I am just quoting a similar situation which we experienced in a vertical pump. The vibration reading (velocity) in one direction at the NDE bearing of the Motor was around 14mm/s(Peak) where the 90degree from there it was around 5mm/s. It shows an unbalanced condition and we changed the Motor. But the newly installed Motor also showed the same type of signature. May be it was a resonance condition. But we have to check whether the foundation is in level so that the Motor is fixed properly.

Charles
This a ressonance, with velocity increase the vertical machine reach the frist mode of vibration and just above, the second mode - their are ortoganals. If you put 80 and 85% the vibration level will drop and late will manifest the third natural frequency with the third mode of vibration.
The your solution is modify the support struture.

Ricardo Góz from Brazil

Thanks to all who responded to my inquiry, you have been very helpful. It will be a few weeks before we can remove this component and make final determination.
Good day, to all.

Charlie B.

It is not unusual to see vibration that is "directionally sensitive". This is usually a matter of differing stiffness in different directions, but not necessarily a resonance issue as is often thought. Sometimes a machine shakes much more in one direction than another "because it can"...

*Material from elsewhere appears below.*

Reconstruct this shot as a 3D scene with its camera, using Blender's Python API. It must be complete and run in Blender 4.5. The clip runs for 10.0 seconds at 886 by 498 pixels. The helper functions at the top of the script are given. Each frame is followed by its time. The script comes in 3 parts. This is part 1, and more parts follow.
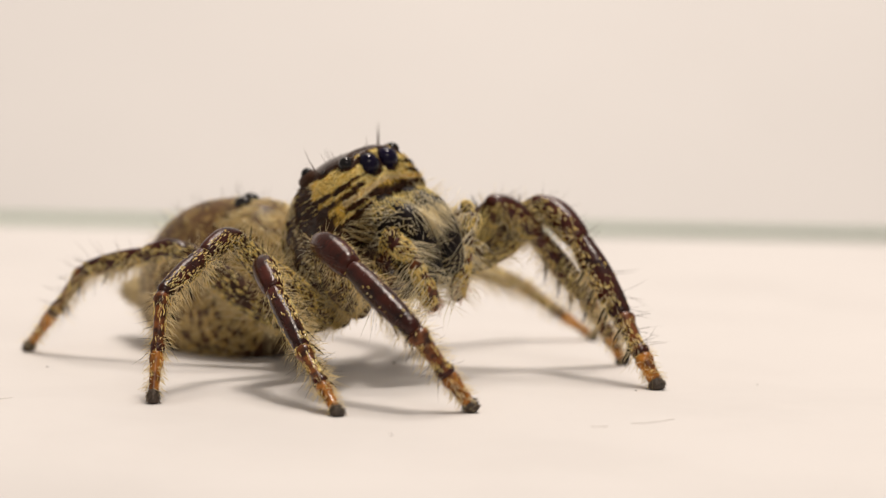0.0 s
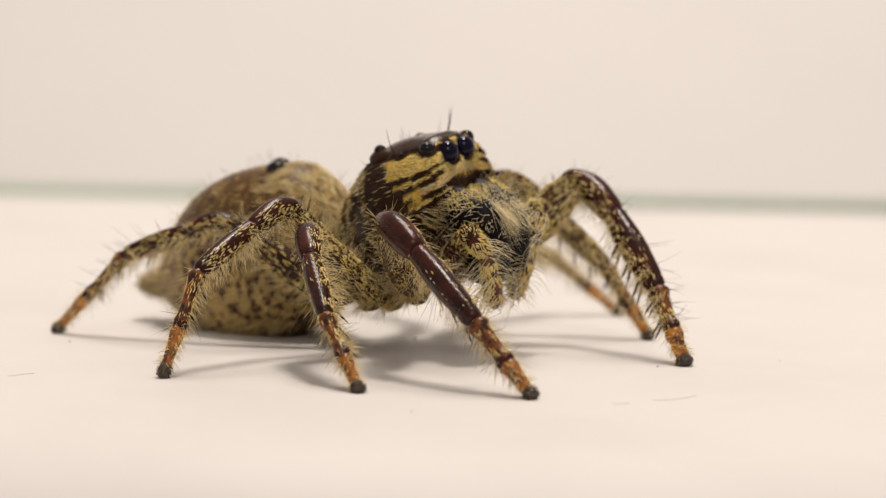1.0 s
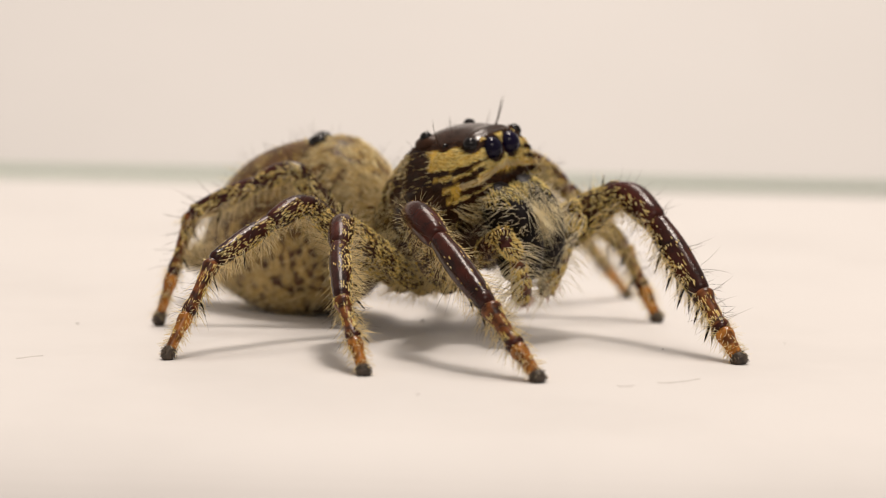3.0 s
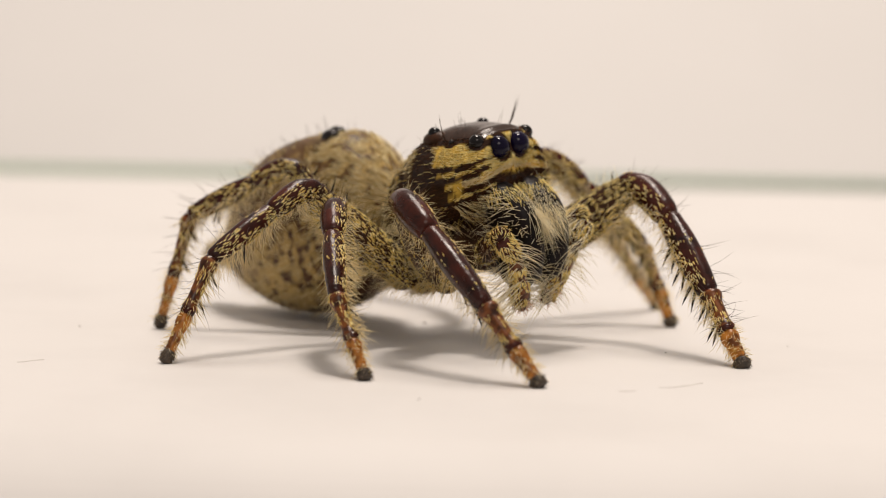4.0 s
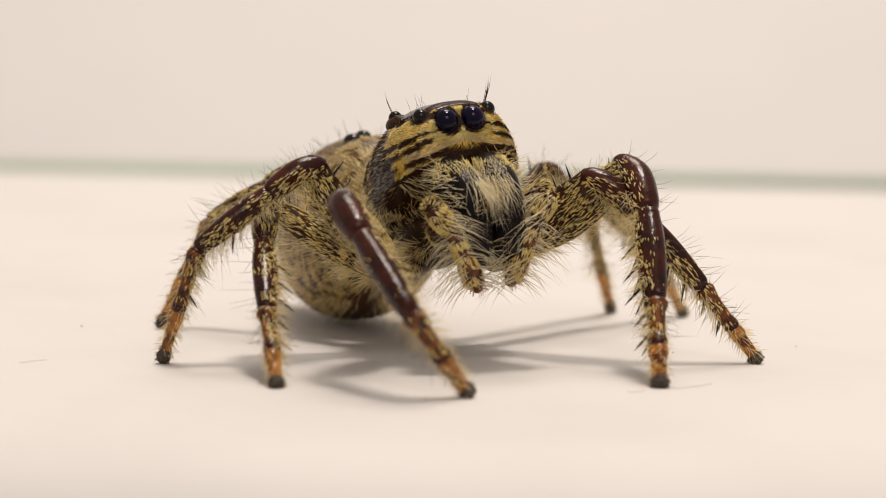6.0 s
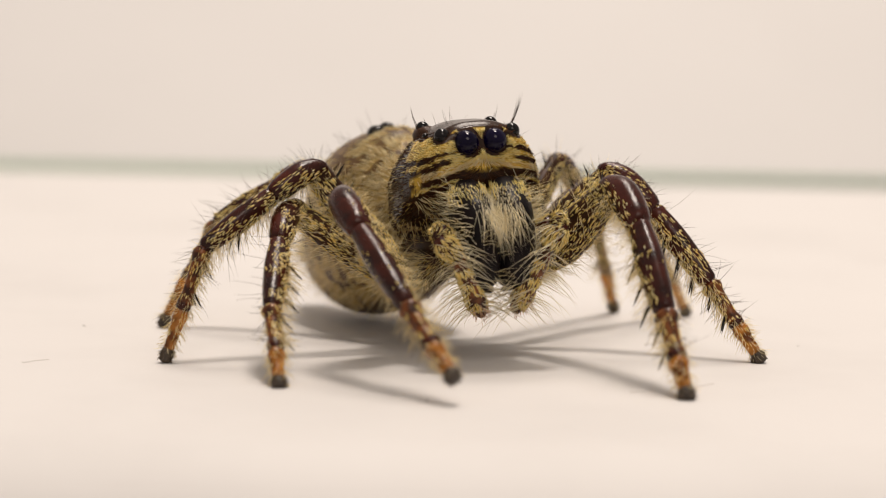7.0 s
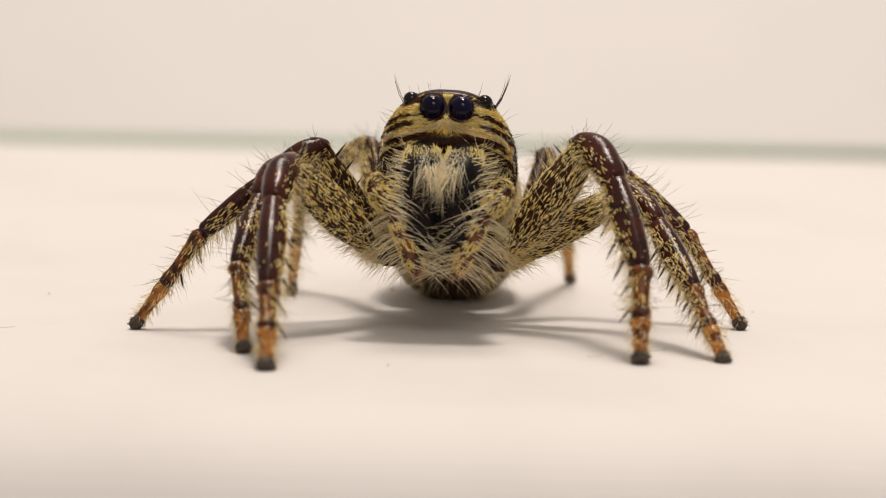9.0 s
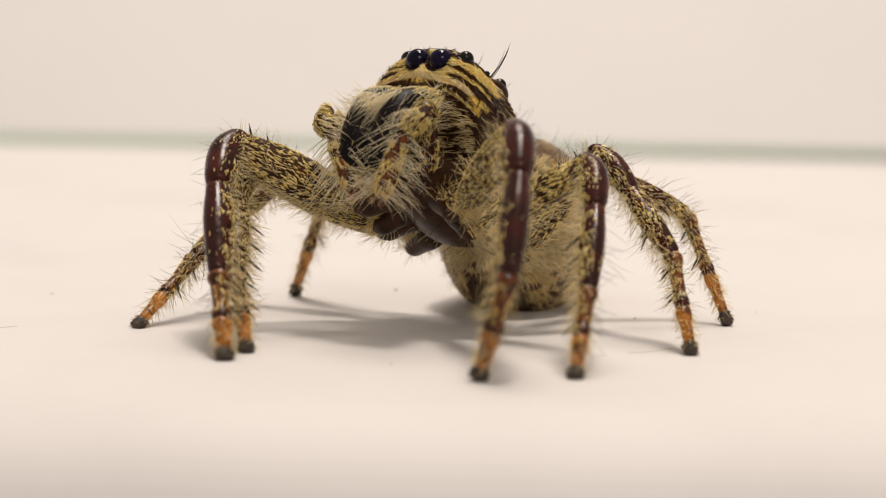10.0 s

That said, your case does sound like resonance because of the large changes in amplitude with relatively small changes in speed. Since this is a VFD, one of the best ways to really understand is to pick the point with the highest average amplitude and measure vibration and phase at that point as you slowly bring the speed up. This can be done simply in "monitor" mode or by using your balancing software to take "snapshots" every 50 - 100 rpm. Just write down the amplitude and phase readings. Then do the same thing as you decrease the speed, taking readings at the same speeds if possible. Then plot out the results of both amplitude and phase vs. speed. This will give you a great deal of information about the resonances present.